A uniform solid disk of mass 5.0 kg and radius 0.20 m is free to rotate about its central axis. A 10 N force is applied tangentially at its rim. Find: (a) the torque on the disk, (b) its angular acceleration, and (c) the angular speed after 4.0 s, assuming it starts from rest.

Solution:

Step 1: Torque: \( \tau = rF = 0.20 \times 10 = 2.0 \, \text{N·m} \).
Step 2: Moment of inertia of solid disk: \( I = \tfrac{1}{2}MR^2 = 0.5(5.0)(0.20^2) = 0.10 \, \text{kg·m}^2 \).
Step 3: Angular acceleration: \( \alpha = \tau/I = 2.0 / 0.10 = 20 \, \text{rad/s}^2 \).
Step 4: Angular speed: \( \omega = \omega_0 + \alpha t = 0 + (20)(4.0) = 80 \, \text{rad/s} \).

Answer: (a) 2.0 N·m, (b) 20 rad/s², (c) 80 rad/s.

Problem 2: Rotational Equilibrium Beam

A uniform 4.0 m long beam of mass 30 kg is supported at its left end. A 600 N student stands 3.0 m from the pivot. Find the upward force the pivot exerts to keep the beam in equilibrium.

Solution:

Step 1: Choose pivot at left end. The beam’s weight acts at its center (2.0 m).
Beam weight: \( W_b = mg = 30(9.8) = 294 \, N \).
Step 2: Calculate torques.
Torque from beam: \( \tau_b = 294(2.0) = 588 \, N·m \).
Torque from student: \( \tau_s = 600(3.0) = 1800 \, N·m \).
Step 3: Total downward force: \( F_{down} = 294 + 600 = 894 \, N \).
Since no vertical acceleration, upward pivot force = 894 N.
Step 4: Net torque check → pivot provides equal upward torque balancing student + beam torque.

Answer: Pivot exerts an upward force of 894 N.

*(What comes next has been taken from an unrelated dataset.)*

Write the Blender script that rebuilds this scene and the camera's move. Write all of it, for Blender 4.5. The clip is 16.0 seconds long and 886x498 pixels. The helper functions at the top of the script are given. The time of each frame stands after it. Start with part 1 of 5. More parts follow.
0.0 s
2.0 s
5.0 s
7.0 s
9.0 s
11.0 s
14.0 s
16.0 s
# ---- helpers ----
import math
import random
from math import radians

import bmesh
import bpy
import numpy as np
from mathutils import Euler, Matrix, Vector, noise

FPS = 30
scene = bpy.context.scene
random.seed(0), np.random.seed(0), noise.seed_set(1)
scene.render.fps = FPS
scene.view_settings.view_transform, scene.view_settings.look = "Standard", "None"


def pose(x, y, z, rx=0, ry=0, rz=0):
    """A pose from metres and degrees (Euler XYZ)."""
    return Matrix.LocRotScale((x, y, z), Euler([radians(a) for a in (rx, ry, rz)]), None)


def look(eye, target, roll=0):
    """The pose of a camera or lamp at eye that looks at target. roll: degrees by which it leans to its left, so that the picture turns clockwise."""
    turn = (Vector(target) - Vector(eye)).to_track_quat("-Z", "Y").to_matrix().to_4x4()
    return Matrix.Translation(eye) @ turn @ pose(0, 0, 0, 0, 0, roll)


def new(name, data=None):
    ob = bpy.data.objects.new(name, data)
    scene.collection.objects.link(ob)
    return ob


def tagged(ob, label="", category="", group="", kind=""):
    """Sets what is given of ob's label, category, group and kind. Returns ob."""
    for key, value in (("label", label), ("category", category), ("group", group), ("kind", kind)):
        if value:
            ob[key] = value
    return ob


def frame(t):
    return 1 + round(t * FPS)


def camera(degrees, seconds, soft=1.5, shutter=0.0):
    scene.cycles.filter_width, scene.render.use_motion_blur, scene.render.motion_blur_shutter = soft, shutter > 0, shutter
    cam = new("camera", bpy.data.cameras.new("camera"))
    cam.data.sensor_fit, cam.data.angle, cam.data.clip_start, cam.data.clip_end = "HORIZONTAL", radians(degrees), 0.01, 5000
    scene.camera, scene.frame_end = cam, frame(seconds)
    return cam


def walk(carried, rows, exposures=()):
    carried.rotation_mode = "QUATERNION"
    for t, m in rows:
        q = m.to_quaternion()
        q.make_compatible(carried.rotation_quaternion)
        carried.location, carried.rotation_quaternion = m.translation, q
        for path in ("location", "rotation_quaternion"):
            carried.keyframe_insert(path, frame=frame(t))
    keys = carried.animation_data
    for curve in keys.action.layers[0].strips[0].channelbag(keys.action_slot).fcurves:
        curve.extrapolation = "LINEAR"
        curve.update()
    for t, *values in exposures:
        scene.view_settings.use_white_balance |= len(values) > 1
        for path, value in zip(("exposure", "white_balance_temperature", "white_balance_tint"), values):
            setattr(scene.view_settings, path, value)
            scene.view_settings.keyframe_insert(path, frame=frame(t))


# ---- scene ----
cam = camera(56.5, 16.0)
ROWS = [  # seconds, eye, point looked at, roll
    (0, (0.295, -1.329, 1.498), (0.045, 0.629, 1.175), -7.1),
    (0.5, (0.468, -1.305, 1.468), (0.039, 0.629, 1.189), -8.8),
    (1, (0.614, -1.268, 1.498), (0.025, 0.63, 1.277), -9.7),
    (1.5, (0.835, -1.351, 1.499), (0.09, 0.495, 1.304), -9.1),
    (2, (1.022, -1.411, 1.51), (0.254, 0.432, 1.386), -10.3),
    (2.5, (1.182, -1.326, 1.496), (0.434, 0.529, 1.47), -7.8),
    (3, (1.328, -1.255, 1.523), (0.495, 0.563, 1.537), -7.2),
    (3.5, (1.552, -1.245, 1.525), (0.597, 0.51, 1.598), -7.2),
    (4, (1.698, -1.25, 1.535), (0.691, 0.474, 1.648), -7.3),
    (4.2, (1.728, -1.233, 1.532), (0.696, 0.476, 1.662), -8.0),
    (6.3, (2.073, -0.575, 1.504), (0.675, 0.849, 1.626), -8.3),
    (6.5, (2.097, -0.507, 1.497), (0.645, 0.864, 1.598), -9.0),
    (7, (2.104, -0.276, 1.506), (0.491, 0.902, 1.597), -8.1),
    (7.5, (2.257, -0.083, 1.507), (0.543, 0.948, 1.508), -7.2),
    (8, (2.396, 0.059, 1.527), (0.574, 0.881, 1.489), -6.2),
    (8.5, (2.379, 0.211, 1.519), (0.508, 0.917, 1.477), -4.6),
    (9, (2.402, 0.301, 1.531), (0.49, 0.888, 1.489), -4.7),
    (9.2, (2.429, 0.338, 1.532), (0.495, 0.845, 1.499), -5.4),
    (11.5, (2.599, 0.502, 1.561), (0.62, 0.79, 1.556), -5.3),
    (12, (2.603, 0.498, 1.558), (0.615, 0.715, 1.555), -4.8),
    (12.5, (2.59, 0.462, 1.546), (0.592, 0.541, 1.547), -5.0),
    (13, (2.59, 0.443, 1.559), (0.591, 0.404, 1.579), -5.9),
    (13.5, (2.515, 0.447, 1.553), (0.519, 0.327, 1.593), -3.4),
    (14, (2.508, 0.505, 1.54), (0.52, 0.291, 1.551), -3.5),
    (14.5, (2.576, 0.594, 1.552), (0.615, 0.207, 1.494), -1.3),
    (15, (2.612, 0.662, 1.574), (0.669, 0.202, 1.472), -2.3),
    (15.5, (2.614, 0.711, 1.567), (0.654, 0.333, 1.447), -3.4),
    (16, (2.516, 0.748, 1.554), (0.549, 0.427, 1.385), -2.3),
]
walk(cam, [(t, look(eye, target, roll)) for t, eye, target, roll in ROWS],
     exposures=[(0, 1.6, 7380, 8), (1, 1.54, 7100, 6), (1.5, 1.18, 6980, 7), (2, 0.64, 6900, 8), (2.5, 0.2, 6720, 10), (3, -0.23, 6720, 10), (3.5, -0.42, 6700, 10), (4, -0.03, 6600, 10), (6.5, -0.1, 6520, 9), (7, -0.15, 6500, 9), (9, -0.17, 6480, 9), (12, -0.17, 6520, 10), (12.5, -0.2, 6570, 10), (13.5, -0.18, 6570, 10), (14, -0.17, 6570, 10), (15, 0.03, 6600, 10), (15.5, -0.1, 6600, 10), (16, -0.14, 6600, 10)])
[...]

Problem 3: Rolling Motion Without Slipping

A solid sphere of mass 2.0 kg and radius 0.10 m starts from rest and rolls without slipping down a 2.0 m high incline. Find: (a) the linear speed at the bottom, and (b) the angular speed at the bottom.

Solution:

Step 1: Use energy conservation: \( mgh = \tfrac{1}{2}mv^2 + \tfrac{1}{2}I\omega^2 \).
Step 2: Moment of inertia of solid sphere: \( I = \tfrac{2}{5}MR^2 \). Rolling condition: \( v = r\omega \).
Step 3: Substituting: \( mgh = \tfrac{1}{2}mv^2 + \tfrac{1}{2}(\tfrac{2}{5}MR^2)(v^2/R^2) \).
Simplify: \( mgh = \tfrac{1}{2}mv^2 + \tfrac{1}{5}mv^2 = \tfrac{7}{10}mv^2 \).
Step 4: Solve: \( v = \sqrt{\tfrac{10gh}{7}} = \sqrt{\tfrac{10(9.8)(2.0)}{7}} \approx 5.29 \, m/s \).
Step 5: Angular speed: \( \omega = v/r = 5.29 / 0.10 = 52.9 \, rad/s \).

Answer: (a) 5.29 m/s, (b) 52.9 rad/s.

Common Misconceptions in Unit 5: Torque & Rotational Dynamics

Torque

• Misconception: Torque only depends on the size of the force.
  Correction: Torque also depends on the perpendicular distance from the axis. A small force applied far from the pivot can produce more torque than a large force applied close to it.
• Misconception: Torque and energy are the same because they both use N·m units.
  Correction: Torque is a vector causing rotation, while energy is a scalar quantity. Though units look the same, they represent different physical concepts.

Rotational Inertia

• Misconception: Moment of inertia depends only on mass.
  Correction: It depends on both mass and its distribution. Mass farther from the axis contributes much more strongly due to the \( r^2 \) factor.
• Misconception: Two objects with the same mass and radius always have the same moment of inertia.
  Correction: A hoop and a disk with identical mass and radius have different \(I\) values, because their mass is distributed differently.

Rolling Motion

• Misconception: Rolling motion always requires kinetic friction doing work.
  Correction: In rolling without slipping, static friction prevents sliding but does no work. Energy remains mechanical (translational + rotational kinetic energy).
• Misconception: The bottom point of a rolling wheel is moving.
  Correction: Relative to the ground, the bottom point is momentarily at rest when rolling without slipping.

Newton’s First Law (Rotational)

• Misconception: A rotating object must always have a net torque acting on it.
  Correction: If net torque is zero, an object can rotate indefinitely at constant angular velocity. A torque is only required to change rotational speed, not to maintain it.